> COLLECTED DATA:
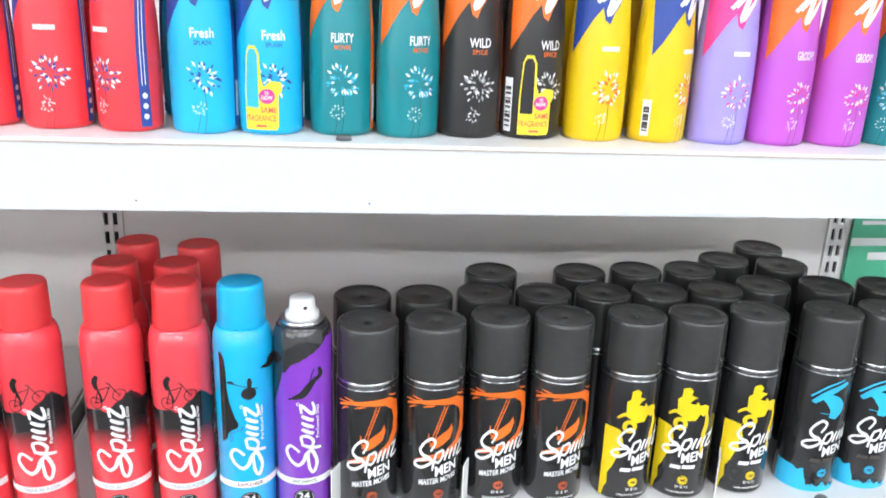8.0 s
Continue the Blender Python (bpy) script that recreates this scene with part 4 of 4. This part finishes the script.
def plastic_bottle(kind):
    base, panel, words, sub, petal, word = {
        "coral": ("coral", "deep_blue", "", "", "white_ink", "coral red"), "aqua": ("aqua", "deep_blue", "Fresh", "SPLASH", "white_ink", "bright aqua blue"),
        "teal": ("teal", "orange", "FLIRTY", "MOVES", "white_ink", "dark teal"), "dark": ("dark", "orange", "WILD", "SPICE", "white_ink", "black"),
        "yellow": ("yellow", "deep_blue", "", "", "white_ink", "yellow"), "lilac": ("lilac", "rose", "", "", "white_ink", "lilac"), "magenta": ("magenta", "orange", "GROOVY", "", "white_ink", "magenta purple")}[kind]
    t = thing("body_spray_bottle", "%s waisted plastic bottle with a flower print" % word, "bottle", "waisted bottles")
    part("body", lathe(UP, 56, 0.94), base, t, smooth=True)
    part("cap", lathe([(0, 0.180), (0.0204, 0.180), (0.0208, 0.186), (0.0200, 0.212), (0.0170, 0.218), (0, 0.219)], 40), base, t, "plain cap", True)
    rnd = random.Random(len(kind) + ord(kind[0]))
    diag = poly((-0.034, 0.168), (-0.034, 0.072), (-0.026, 0.082), (-0.014, 0.100), (-0.0075, 0.108), (-0.0055, 0.0985), (-0.0015, 0.0955), (0.002, 0.104), (0.006, 0.110), (0.012, 0.122), (0.019, 0.140), (0.025, 0.168))
    part("panel", wrapped(diag, up_r, 0.0003, 0.004, 0.006, 0.94), panel, t, "slanting coloured panel")
    z = stroke([(-0.012, 0.112), (-0.003, 0.122), (-0.009, 0.114), (0.003, 0.126), (-0.003, 0.103), (0.012, 0.124)], 0.0048, 0.4) + stroke([(-0.014, 0.135), (-0.004, 0.142), (0.002, 0.132), (0.008, 0.146)], 0.0042, 0.4)
    part("flourish", wrapped(z, up_r, 0.0006, 0.004, 0.006, 0.94), "white_ink", t, "white scribbled flourish")
    if words:
        part("name_print", wrapped(lettering(words, 0.002, 0.0735, 0.0068, 0.0175, bold=0.02), up_r, 0.0006, 0.004, 0.006, 0.94), "white_ink", t)
    else:
        part("name_print", wrapped(bar(-0.0065, 0.0085, 0.0745, 0.0780), up_r, 0.0006, 0.004, 0.006, 0.94), "white_ink", t)
    if sub:
        part("sub_print", wrapped(lettering(sub, 0.002, 0.0680, 0.0034, 0.0125, bold=0.015), up_r, 0.0006, 0.004, 0.006, 0.94), "orange" if panel == "orange" else "deep_blue", t)
    part("blossom", wrapped(blossom(0.002, 0.0435, 0.0140, rnd) + blossom(-0.0025, 0.0195, 0.0060, rnd), up_r, 0.0004, 0.004, 0.006, 0.94), petal, t, "scattered petal print")
    part("dark_petals", wrapped(blossom(0.0025, 0.0430, 0.0125, rnd), up_r, 0.0006, 0.004, 0.006, 0.94), {"aqua": "deep_blue", "coral": "deep_blue", "teal": "sky_ink", "yellow": "orange", "lilac": "rose", "magenta": "rose", "dark": "grey_ink"}[kind], t)
    part("stems", wrapped(stroke([(-0.002, 0.016), (-0.003, 0.008), (-0.005, 0.001)], 0.0004, 0.2) + stroke([(0.002, 0.036), (0.003, 0.018), (0.001, 0.001)], 0.0004, 0.2), up_r, 0.0003, 0.004, 0.006, 0.94), "ink", t)
    back = part("back_label", wrapped(bar(0.029, 0.038, 0.004, 0.150), up_r, 0.0003, 0.003, 0.006, 0.94), panel if kind != "coral" else "deep_blue", t, "narrow back label edge")
    part("barcode", wrapped(bar(0.031, 0.0365, 0.012, 0.040) if kind != "coral" else disc(0.0335, 0.012, 0.0022, 12) + disc(0.0335, 0.020, 0.0022, 12) + disc(0.0335, 0.028, 0.0022, 12) + bar(0.0315, 0.0322, 0.036, 0.12) + bar(0.0342, 0.0349, 0.036, 0.12), up_r, 0.0006, 0.003, 0.006, 0.94), "white_ink", back)
    return t


def gift_tag(bottle, shift=-0.008):
    """A yellow die-cut offer tag stuck on a bottle's front."""
    tag = wrapped(moved(poly((-0.0125, 0.004), (0.0095, 0.004), (0.0110, 0.007), (0.0110, 0.028), (0.0135, 0.031), (0.0130, 0.037), (0.0060, 0.038), (0.0015, 0.034), (-0.0005, 0.040), (-0.0010, 0.056), (-0.0035, 0.0615), (-0.0085, 0.0615), (-0.0110, 0.056), (-0.0125, 0.030)), shift, 0.0, 1.12), up_r, 0.0012, 0.004, 0.006, 0.94)
    s = part("offer_tag", tag, "yellow_ink", bottle, "yellow die-cut offer tag")
    part("tag_window", wrapped(moved(poly((-0.0112, 0.0195), (-0.0022, 0.0195), (-0.0022, 0.0400), (-0.0024, 0.0555), (-0.0042, 0.0592), (-0.0080, 0.0592), (-0.0098, 0.0555), (-0.0112, 0.0330)), shift, 0.0, 1.12), up_r, 0.0015, 0.004, 0.006, 0.94), "sky_ink" if "aqua" in bottle["label"] else "dark", s)
    part("tag_spot", wrapped(moved(disc(0.0035, 0.0275, 0.0052, 20), shift, 0.0, 1.12), up_r, 0.0017, 0.003, 0.006, 0.94), "rose", s)
    part("tag_print", wrapped(moved(lettering("SAME", 0.0045, 0.0160, 0.0042, 0.0105, bold=0.01) + lettering("FRAGRANCE", -0.0010, 0.0102, 0.0042, 0.0205, bold=0.01) + bar(-0.004, 0.003, 0.0060, 0.0076), shift, 0.0, 1.12), up_r, 0.0019, 0.003, 0.006, 0.94), "red_ink", s)
    part("spot_print", wrapped(moved(lettering("IS", 0.0035, 0.0288, 0.0022, 0.0025, bold=0.01) + lettering("NOW", 0.0035, 0.0252, 0.0028, 0.0072, bold=0.02), shift, 0.0, 1.12), up_r, 0.0020, 0.003, 0.006, 0.94), "white_ink", s)


def side_barcode(bottle, x, w, top):
    """A white barcode label on the flank of one bottle."""
    b = part("barcode_label", wrapped(bar(x, x + w, 0.006, top), up_r, 0.0008, 0.003, 0.006, 0.94), "white_ink", bottle, "white barcode label")
    lines = []
    for k in range(9):
        lines += bar(x + 0.0012, x + w - 0.0012, 0.010 + k * (top - 0.016) / 9, 0.0112 + k * (top - 0.016) / 9 + 0.0008 * (k % 3))
    tagged(part("barcode", wrapped(lines, up_r, 0.0011, 0.003, 0.006, 0.94), "ink", b), kind="stuff")


tagged_bottles = []
for kind, x, y, yaw, tag in (("coral", -0.1230, 0.4700, 5, 0), ("coral", -0.0681, 0.4670, 3, 0), ("coral", -0.0128, 0.4625, -38, 0), ("aqua", 0.0444, 0.4620, 4, 0), ("aqua", 0.0964, 0.4640, 6, 1), ("teal", 0.1528, 0.4660, -4, 0), ("teal", 0.2063, 0.4635, 14, 0),
                             ("dark", 0.2585, 0.4690, 4, 0), ("dark", 0.3115, 0.4700, 16, 1), ("yellow", 0.3667, 0.4680, 4, 0), ("yellow", 0.4234, 0.4680, 35, 0), ("lilac", 0.4785, 0.4670, 6, 0), ("magenta", 0.5330, 0.4665, 10, 0), ("magenta", 0.5900, 0.4690, 4, 0), ("teal", 0.6480, 0.4760, -40, 0)):
    b = place(kind, plastic_bottle, x, y, on_top(x), yaw, kind=kind)
    if tag:
        tagged_bottles.append(b)
    if kind == "dark" and tag:
        side_barcode(b, -0.0370, 0.0085, 0.050)
    if kind == "yellow" and yaw > 20:
        side_barcode(b, -0.0375, 0.0075, 0.036)
for b in tagged_bottles:
    gift_tag(b)
    b["label"] = b["label"].replace("with a flower print", "with a yellow offer tag")
for i, (kind, x) in enumerate((("coral", -0.09), ("coral", -0.035), ("aqua", 0.025), ("aqua", 0.078), ("teal", 0.136), ("teal", 0.19), ("dark", 0.245), ("dark", 0.296), ("yellow", 0.35), ("yellow", 0.402), ("lilac", 0.455), ("magenta", 0.508), ("magenta", 0.562))):
    place(kind, plastic_bottle, x, 0.535, on_top(x), 180 + 20 * (i % 3))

> PROMPT:
Collect each line containing the string "with".

> RESPONSE TO THE TASK:
Continue the Blender Python (bpy) script that recreates this scene with part 4 of 4. This part finishes the script.
    t = thing("body_spray_bottle", "%s waisted plastic bottle with a flower print" % word, "bottle", "waisted bottles")
    b["label"] = b["label"].replace("with a flower print", "with a yellow offer tag")